When 16 year old Serendipity Rodriguez attends a house party to celebrate the end of sophomore year, she has no intention of getting drunk and hooking up with a guy she’s just met, let alone getting pregnant. To make matters worse, she has no way of contacting the father and she and her mother are about to move to a new town and in with her grandmother.

It’s hard enough to start your junior year as the new kid in school, but at 5-months pregnant it’s even harder. So when Sara meets Leaf, who asks her out and doesn’t seem to care that she’s pregnant, she finds herself falling.

Juggling the realities of a pregnancy with school and a new relationship are hard enough, but when Jack, the father of her baby, turns back up, Sara’s life goes from complicated to a complete mess.
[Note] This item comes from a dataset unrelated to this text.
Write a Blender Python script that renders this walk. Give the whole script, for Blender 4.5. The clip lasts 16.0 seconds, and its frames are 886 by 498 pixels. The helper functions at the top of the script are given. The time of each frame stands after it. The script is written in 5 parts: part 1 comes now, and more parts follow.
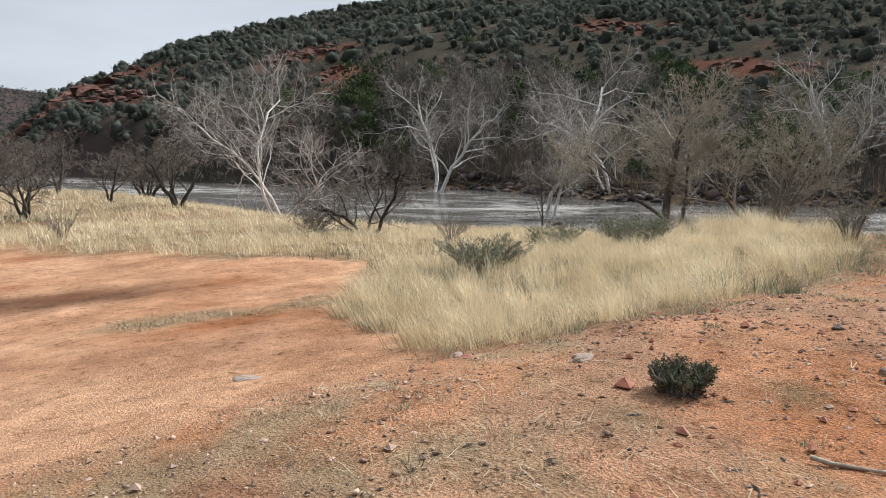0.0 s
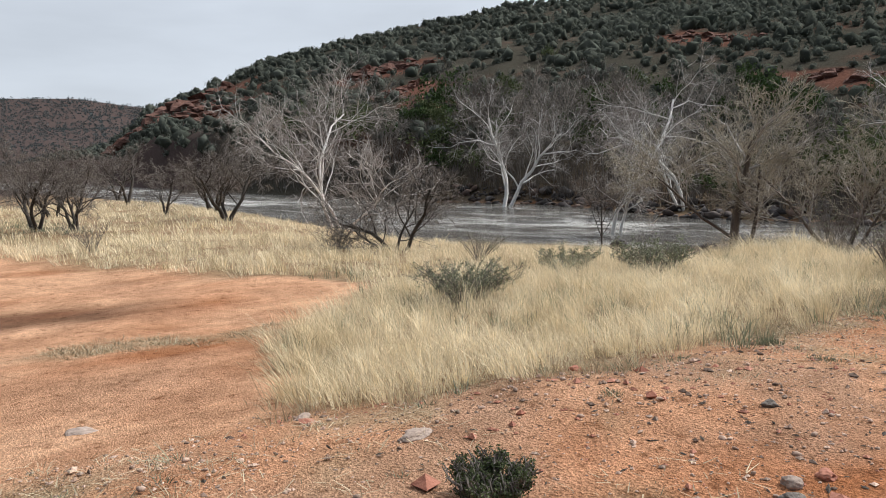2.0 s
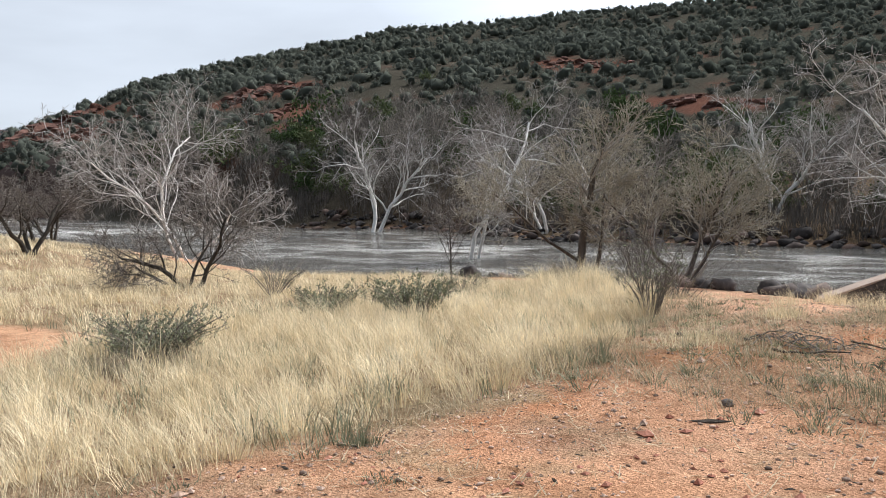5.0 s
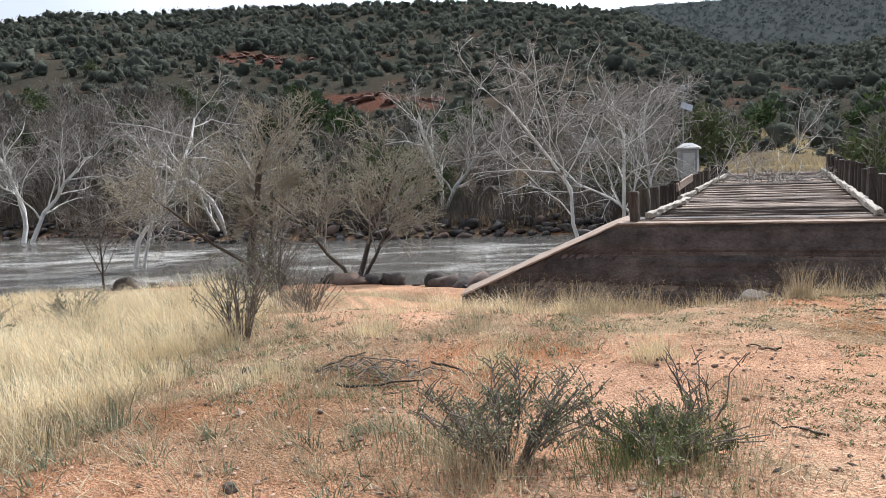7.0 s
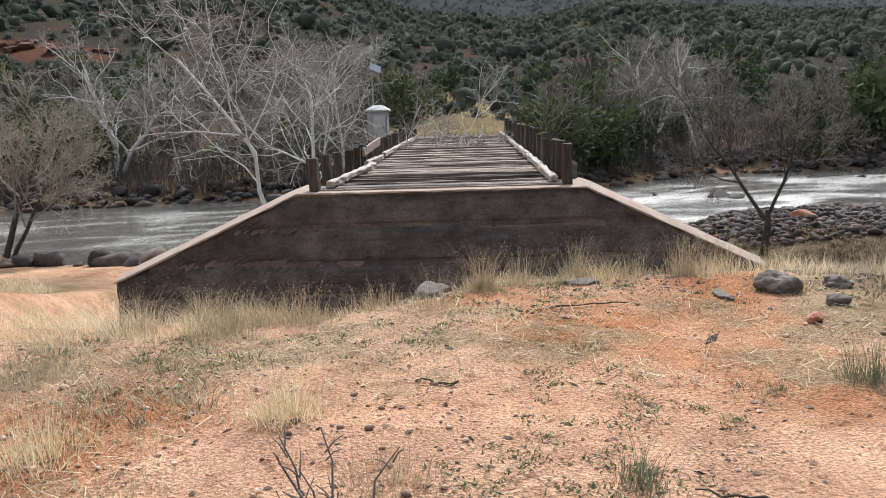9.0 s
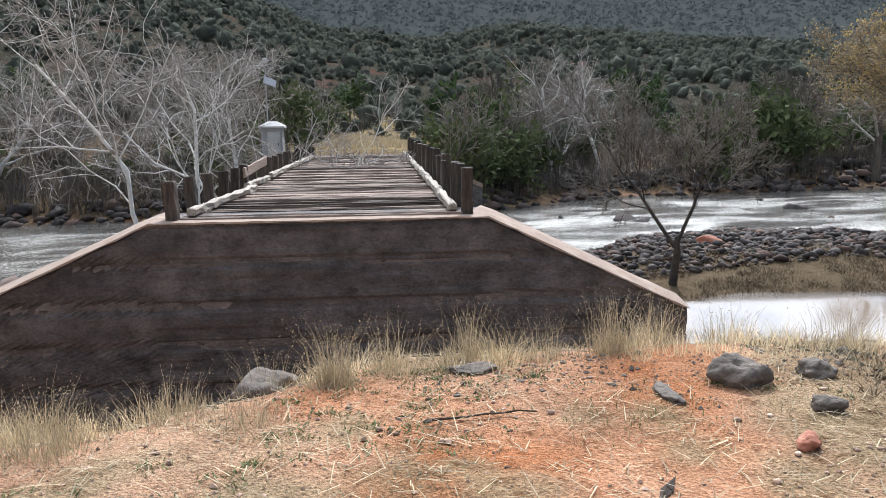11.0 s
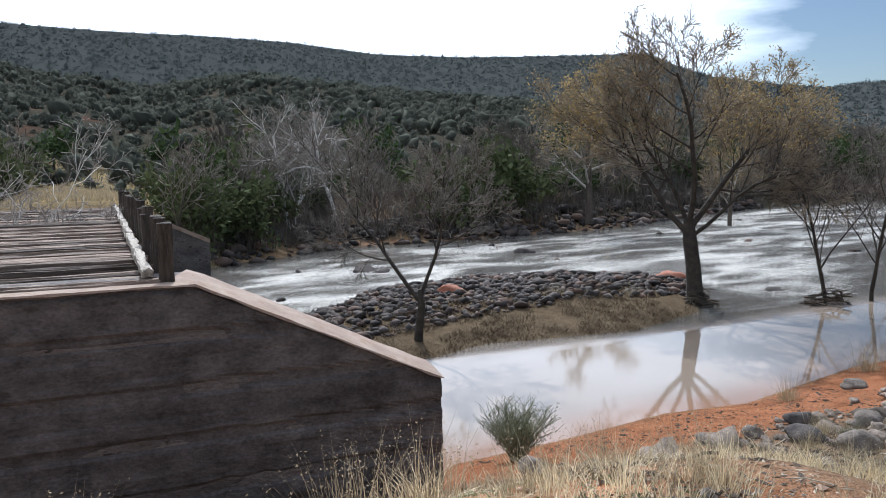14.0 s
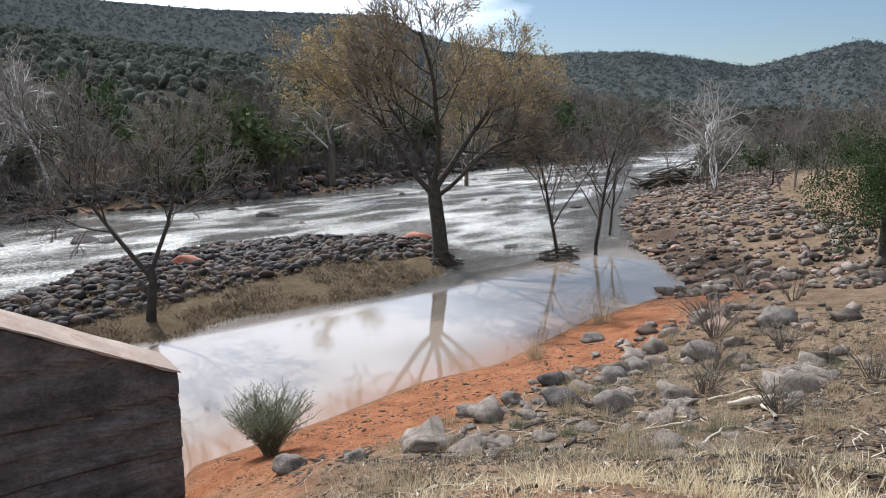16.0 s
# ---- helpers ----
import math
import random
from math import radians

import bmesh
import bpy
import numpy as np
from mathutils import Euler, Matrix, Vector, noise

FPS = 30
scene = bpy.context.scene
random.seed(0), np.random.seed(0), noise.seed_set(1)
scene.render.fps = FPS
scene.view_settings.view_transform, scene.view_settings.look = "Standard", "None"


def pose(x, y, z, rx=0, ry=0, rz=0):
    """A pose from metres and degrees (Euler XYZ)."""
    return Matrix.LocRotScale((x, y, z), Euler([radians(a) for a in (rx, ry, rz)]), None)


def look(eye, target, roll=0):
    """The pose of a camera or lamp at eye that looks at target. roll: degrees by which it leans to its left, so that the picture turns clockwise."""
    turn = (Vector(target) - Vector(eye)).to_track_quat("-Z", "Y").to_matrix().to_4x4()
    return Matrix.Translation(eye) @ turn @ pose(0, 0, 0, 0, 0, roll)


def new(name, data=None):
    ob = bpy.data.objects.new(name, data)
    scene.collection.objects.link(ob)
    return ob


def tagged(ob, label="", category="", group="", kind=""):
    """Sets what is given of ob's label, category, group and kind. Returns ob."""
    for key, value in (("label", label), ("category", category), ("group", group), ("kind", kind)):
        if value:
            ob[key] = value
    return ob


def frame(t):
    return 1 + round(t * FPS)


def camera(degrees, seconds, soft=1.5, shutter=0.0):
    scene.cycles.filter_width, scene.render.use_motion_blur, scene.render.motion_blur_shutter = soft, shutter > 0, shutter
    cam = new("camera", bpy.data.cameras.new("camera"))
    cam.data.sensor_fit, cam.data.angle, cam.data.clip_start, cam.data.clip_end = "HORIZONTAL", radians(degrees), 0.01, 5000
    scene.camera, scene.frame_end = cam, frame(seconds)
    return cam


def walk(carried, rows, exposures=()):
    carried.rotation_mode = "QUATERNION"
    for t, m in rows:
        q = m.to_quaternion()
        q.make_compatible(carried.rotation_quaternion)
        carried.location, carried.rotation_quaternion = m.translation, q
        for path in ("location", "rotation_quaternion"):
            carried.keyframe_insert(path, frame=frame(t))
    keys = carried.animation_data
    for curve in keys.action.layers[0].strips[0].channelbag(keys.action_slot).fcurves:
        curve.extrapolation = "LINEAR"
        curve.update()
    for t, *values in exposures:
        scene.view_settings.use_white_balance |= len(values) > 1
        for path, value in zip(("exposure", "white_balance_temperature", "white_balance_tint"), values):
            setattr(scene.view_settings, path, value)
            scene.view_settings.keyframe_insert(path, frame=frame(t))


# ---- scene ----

With the help of her overbearing mother and grandmother, Sara will learn to navigate life’s challenges and be ready for anything, as she prepares for the birth of her baby

This started out so good and fun, but slowly declined the more I kept reading. It was almost as if chunks of the book were either written by a different person, or not edited as closely. At the end of reading, I didn’t get exactly what the point was of the book—nothing really happened. I could tell the author had a lot of great ideas scrambled all together, but nothing was fleshed out enough to carry that whole book.

It could have been about the struggles of being pregnant in high school—or even pregnancy in general. There was a lot of positive talk and representation of the LGBTQ+ community, but even that felt a little half-assed. Sara makes a remark towards the end about being a questioning bisexual it just came out of nowhere! It could have been really interesting to explore someone questioning their sexuality while young, pregnant, and falling in love with a guy. On the positive side, we get lots of talk of gender politics when it came to the baby, not wanting to assume gender until the kid could decide on their own. There was ace, trans, and queer rep, as well.

One of the things that I immediately loved about the writing was the voice. It was fun and felt really authentic teen voice. However, as the story progressed, that voice sometimes tried too hard to be funny and quirky, especially when it came to Sara’s mom—she sounded more like a teenager than a mother in her late 30’s.

Other things that I felt were really strong were the relationships: between friends, parents, and romantic. The three generational Larssen family was rock solid, taking on this pregnancy as a united front. The tight knit friendship between Sara and her best friend, Devi, was so strong that it transferred over to Sara’s friends at her new school. Even with her baby daddy Jack, they had a connection that clicked from the start and transformed once he popped back into her life. I actually wish he could have appeared earlier in the book so that we could see more of him being a part of pregnancy. I know that the big plot device was to have him find out so late, but once he found out he could have contributed something, and not be so passive.

There were such good intentions, it just didn’t work for me.

I was sent an e-arc from NetGalley in exchange for honest reviews.